At the end of the second week of Harriet’s hospitalization, my extended family met on Zoom to talk about bringing her home. She had received many medical interventions in the past ten days, but she was also worse than she had been upon entering the hospital in the first place. Twelve people representing two generations, ages twenty-nine to seventy, were on the call. Some were in Israel, some in the United States, some in Canada. A few of my cousins had been in touch with my grandmother every day for years, and her absence from the grid of faces was discomforting. No one wanted to have a meeting about Harriet without Harriet.

Family meetings are considered the palliative-care practitioner’s core procedure. An experienced facilitator listens more than she talks, and then summarizes, clarifies, and organizes; her job isn’t to tell the family what to do, but to help them articulate it for themselves. I forgot all my practiced communication techniques when speaking to my own family members, tripped up by my intimacy with the patient and with them. I monologued, with pauses for questions. I explained Harriet’s medical situation and emphasized that her doctors hadn’t found much that they could treat to cure. I talked about bringing her home to take care of her in the most essential sense: to feed her the soup she wanted from a specific Jewish restaurant, to cajole her into taking bites. I said we could always change our minds if things got much worse or much better. I didn’t know how long she had, but didn’t we want to be with her while we could? Everyone agreed that we did, not because I’d demonstrated skill in guiding them toward that decision, but because we all loved the same dynamic, maddening woman in the same devoted way. I booked a flight to Toronto that day.

The beautiful death at home—with luxuries, like roses or furs, or simply in comfort and safety—is hard to come by, even for those who want it. It’s almost impossible for people who do not have family or friends who can devote significant time and resources to caring for them; it’s completely impossible for people who do not have homes. It’s sometimes impossible for reasons related to the dying process itself: a person can be suffering too much to be treated safely at home, or need the attention of more people than a family can afford to have at the bedside.

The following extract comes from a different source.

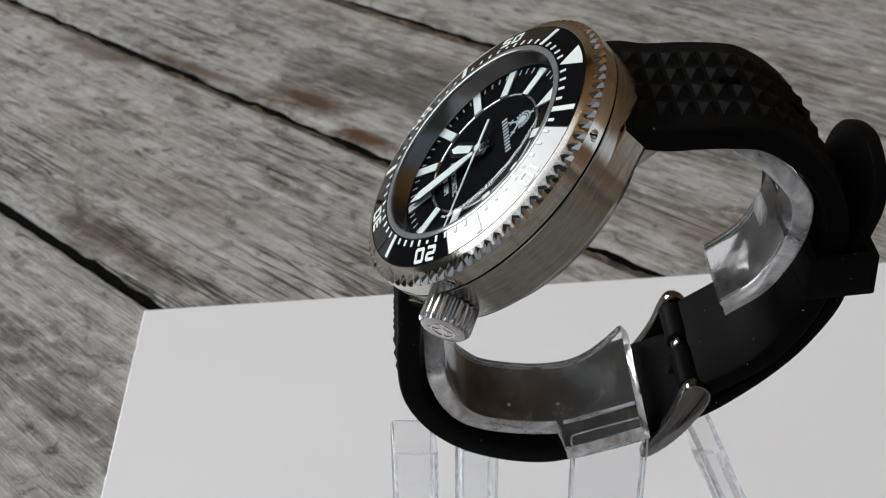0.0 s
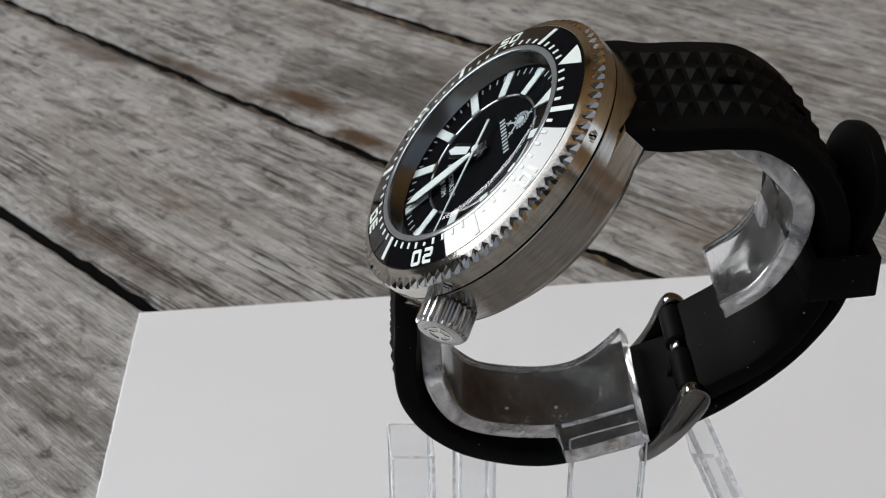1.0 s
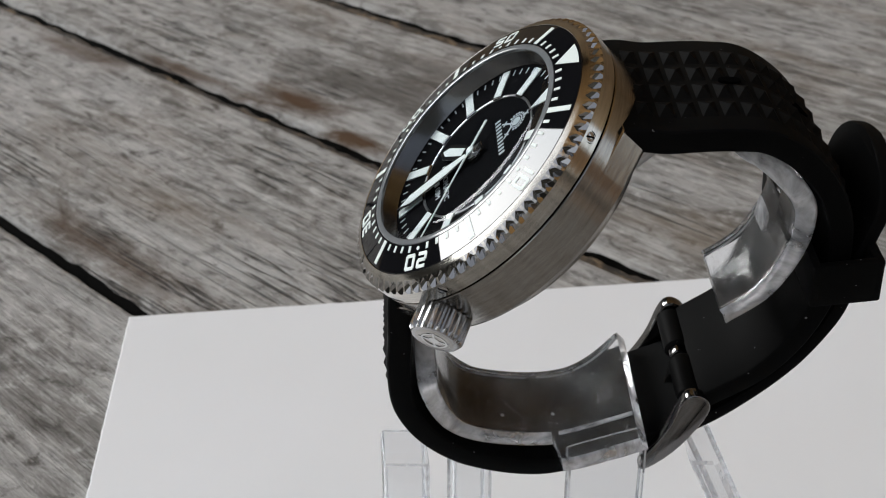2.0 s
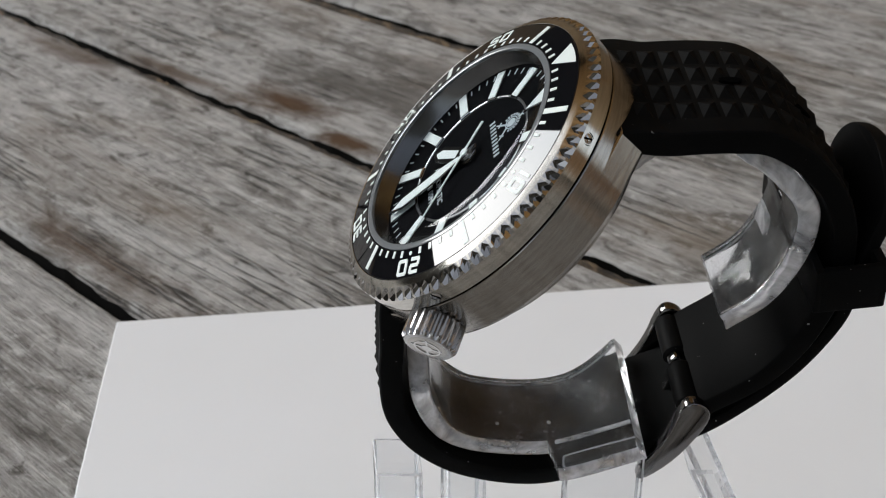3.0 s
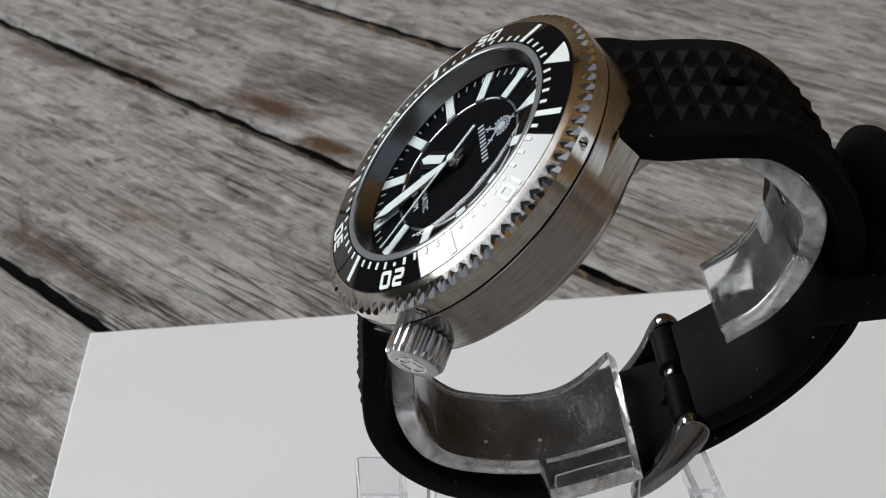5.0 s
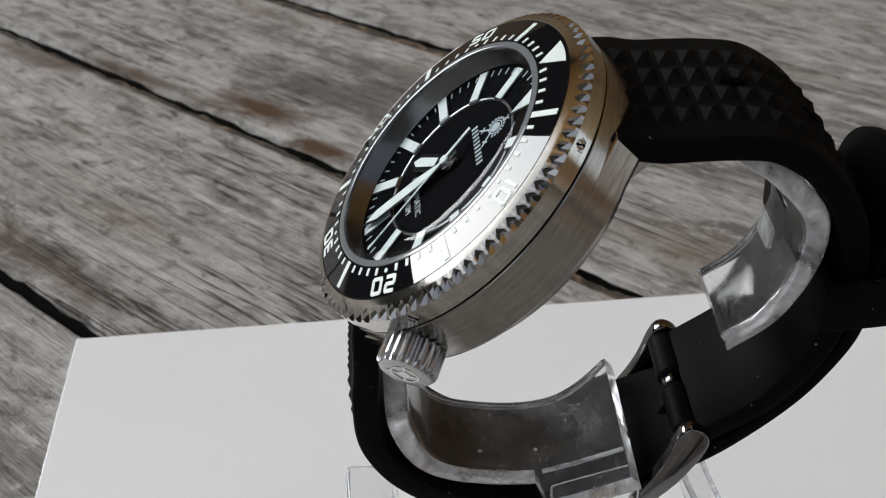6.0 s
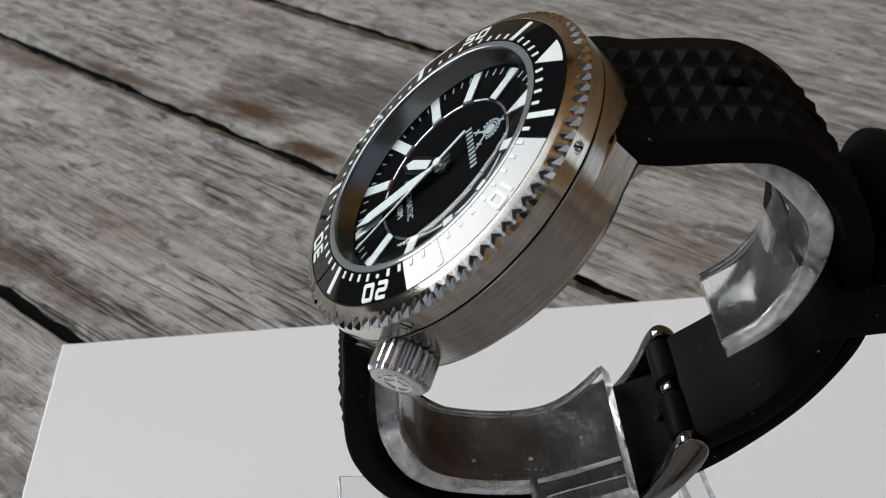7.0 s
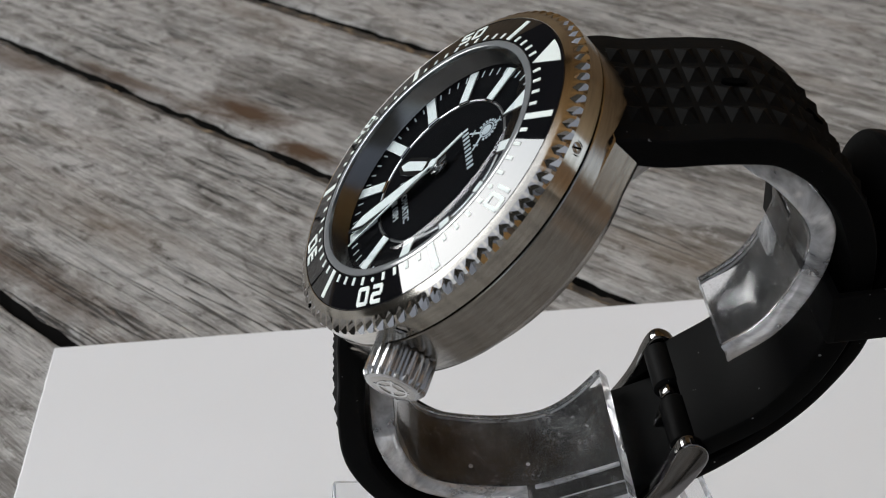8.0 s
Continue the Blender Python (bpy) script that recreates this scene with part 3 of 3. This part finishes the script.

In the U.S., if you elect to enroll in home hospice, you typically must forgo any interventions that are considered disease-modifying or life-extending. This is a choice forced by health-care economics and reductive ideas about the line between living and dying. Practically, it means that people delay preparing for death at home so they can continue to receive physical therapy, or try one more round of chemo.